Can you imagine the guy who wandered into Madame Zuzu's tea emporium last Friday, completely unaware that Smashing Pumpkins frontman Billy Corgan was giving a nine-hour performance based on his interpretation of a book. Well, that guy was my friend Henry, who did just that and wrote me this email:
I don't get to jonesing for tea often, but two or three times a year, if I see a new place that looks like they might serve a respectable oolong, I'll pop in. Such was the case (last Friday) out in Highland Park. I went to see a guy about a cell phone and, as I'm walking back to my car, I spot a place called Zuzu's and decide to give it a go.
I step in and, once my eyeglasses adjust, I see this seven-foot-tall Uncle Fester stunt double tinkling what turns out to be quite a large and no doubt expensive collection of Moogs. Thing is, he doesn't seem to have a real destination in mind. I literally asked the woman behind the counter, "Is that guy just trying them out? Did I stumble into a music shop and order tea again?!" She gave me a dirty look, polite, but still contemptuous.
With steaming oolong in hand, I look and see that all the seats were taken, but not a single Asian. Who was it that said, "If you don't see an Asian in a Chinese restaurant or a tea shop, LEAVE!"? That would be my Asian girlfriend, Pingyang, who reminds me every time we try out a new Thai place.
Wait, there's one over there. Just took me awhile to see past the rose-thorn tattoo running the length of her leg, which I would not know existed if she was wearing PANTS. I mean, not that I'm complaining, but who wears shorts in February?! Did she not get the memo about this winter being a total ice bitch?
Then it hits me: "THIS IS A PERFORMANCE!"
Luckily, I picked up on that before making a further ass of myself. Those opportunities present themselves so rarely that I took it as a good sign. So I'm drinking my oolong and watching Uncle Fester, who by now is slumped over, smug in his self-importance, holding a glass of tea in one hand as he plods with the other. By that point, I almost wish I had walked into a music shop by accident. Some kid taking his first tentative crack at "Stairway To Heaven" is surely preferable to this.
Or is it?
Maybe I'm the one being self-important. Dude, I think to myself, relax. I stretch my neck, work my shoulders a bit, and then I unclench my butt cheeks.
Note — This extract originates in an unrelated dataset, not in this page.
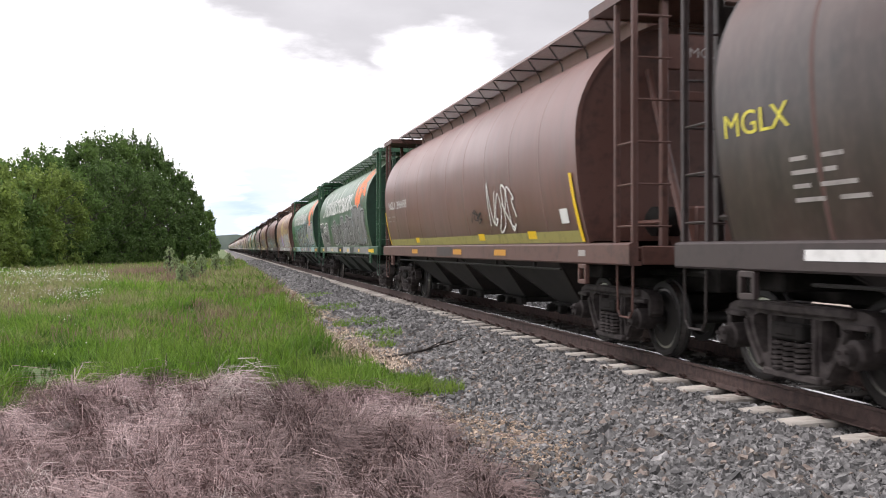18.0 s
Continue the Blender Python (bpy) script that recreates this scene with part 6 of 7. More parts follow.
    spray_lines(c[1], (((12.22, 1.91), (12.28, 2.19), (12.51, 2.3), (12.73, 2.18), (12.75, 1.98), (12.36, 1.88), (12.1, 1.72), (11.74, 1.69)), ((9.42, 2.13), (9.23, 2.2), (9.1, 1.96), (9.27, 1.77)), ((9.9, 2.15), (9.71, 1.93), (9.93, 1.74), (10.3, 1.75)), ((10.45, 1.93), (10.37, 2.23), (10.57, 2.32), (10.69, 2.2), (10.68, 1.95), (10.98, 1.77), (11.3, 1.8), (11.44, 1.97), (11.27, 2.14), (11.05, 1.99), (11.11, 1.85)), ((11.68, 1.95), (11.76, 2.12), (11.96, 2.11), (12, 1.9), (12.06, 1.74)), ((11.98, 1.68), (12.06, 1.37), (12.54, 1.46), (12.89, 1.49), (13.28, 1.44), (13.65, 1.36)),), 0.15, MINT, 0.0105)
    spray_lines(c[1], (((13, 1.75), (13.49, 1.76), (13.42, 1.98), (13.52, 2.16), (13.81, 2.19), (14.05, 2.08), (14.14, 1.89), (14.21, 1.76)), ((13.83, 1.9), (13.58, 1.68), (12.99, 1.62)), ((13.81, 1.36), (13.87, 1.5), (13.79, 1.66), (13.98, 1.71), (14.4, 1.67), (14.66, 1.5), (14.84, 1.36)), ((13.96, 1.36), (14.02, 1.46), (14.34, 1.49), (14.53, 1.36)), ((7.49, 2.22), (7.78, 2.28), (7.55, 1.87), (7.72, 1.62), (8.36, 1.64)), ((11.15, 1.66), (11.33, 1.44), (11.78, 1.37)), ((9.83, 1.77), (10, 1.42), (10.57, 1.48), (10.99, 1.38)),), 0.15, MINT, 0.0105)
    spray_lines(c[1], (((12.25, 1.92), (12.31, 2.17), (12.52, 2.27), (12.68, 2.16)), ((13.44, 1.97), (13.54, 2.13), (13.8, 2.16), (14.01, 2.07)), ((13.97, 1.69), (14.38, 1.65), (14.62, 1.48)), ((12.07, 1.4), (12.56, 1.48), (12.9, 1.51)), ((10.4, 2.21), (10.56, 2.28), (10.67, 2.19)), ((11.1, 1.99), (11.25, 2.12)), ((9.81, 1.74), (10.02, 1.39), (10.55, 1.46)),), 0.055, WHITE, 0.0125)
    spray_lines(c[1], (((12.52, 2.07), (12.56, 1.9), (12.6, 1.78), (12.78, 1.53), (13.53, 1.38)), ((13.68, 2.07), (13.89, 2.03), (14.06, 1.85)), ((14.09, 1.56), (14.37, 1.57), (14.57, 1.4)), ((10.56, 1.79), (10.87, 1.73), (10.61, 1.55), (11.24, 1.53)),), 0.13, GREYSP, 0.0085)
    spray_lines(c[1], (((10.63, 2.22), (10.58, 1.92), (10.86, 1.71)), ((9.94, 2.03), (9.94, 1.81), (10.23, 1.84)), ((12.41, 1.59), (12.89, 1.52)),), 0.08, DKBLUE, 0.0118)
    spray_lines(c[1], (((14.72, 2.02), (14.83, 2.22), (14.93, 2.2), (14.99, 2.01), (14.76, 2.03)), ((14.56, 1.97), (14.68, 1.98), (14.61, 1.88), (14.51, 1.91)), ((15.05, 1.95), (14.95, 1.98), (14.96, 1.85), (15.09, 1.86), (15.05, 1.97)), ((15.11, 1.94), (15.32, 2.08), (15.29, 1.84), (15.43, 1.79)), ((15.27, 2.11), (15.25, 1.89)), ((14.8, 1.54), (14.97, 1.66), (15.42, 1.75)),), 0.035, FADED, 0.0155)
    sill_wash(c[1], 7.1, 11.5, (GREYSP, REDSP, MINT, DARK_TRIM, MINT), 6)
    sill_wash(c[1], 11.5, 15.6, (MINT, REDSP, REDSP), 8)
    patch(c[1], "company_bar", 3.0, 1.18, 5.4, 1.27, WHITE, 0.006, "white bar-shaped company mark on the sill")
    patch(c[1], "routing_plate", 4.6, 1.9, 5.0, 2.15, WHITE, 0.008)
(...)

Ahhh, this is kind of relaxing. Fuck, I could get used to this. After a few more minutes, the music, if you can call it that, begins to take on a "Vangelis record played at the wrong speed" majesty that I like even more once I spot a couple really nice looking women to watch. One cute rocker chick was killing me with a 30-year-old Harley Davidson t-shirt that she looked absolutely amazing in. At one point, I approached her, we talked about the tea she was drinking, and she let me feel her bicep.
Anyhoo, I killed an hour, it felt like three, thereby making me feel like I got a more shit done than I usually do Wonder who that dude was and how long he ended up playing?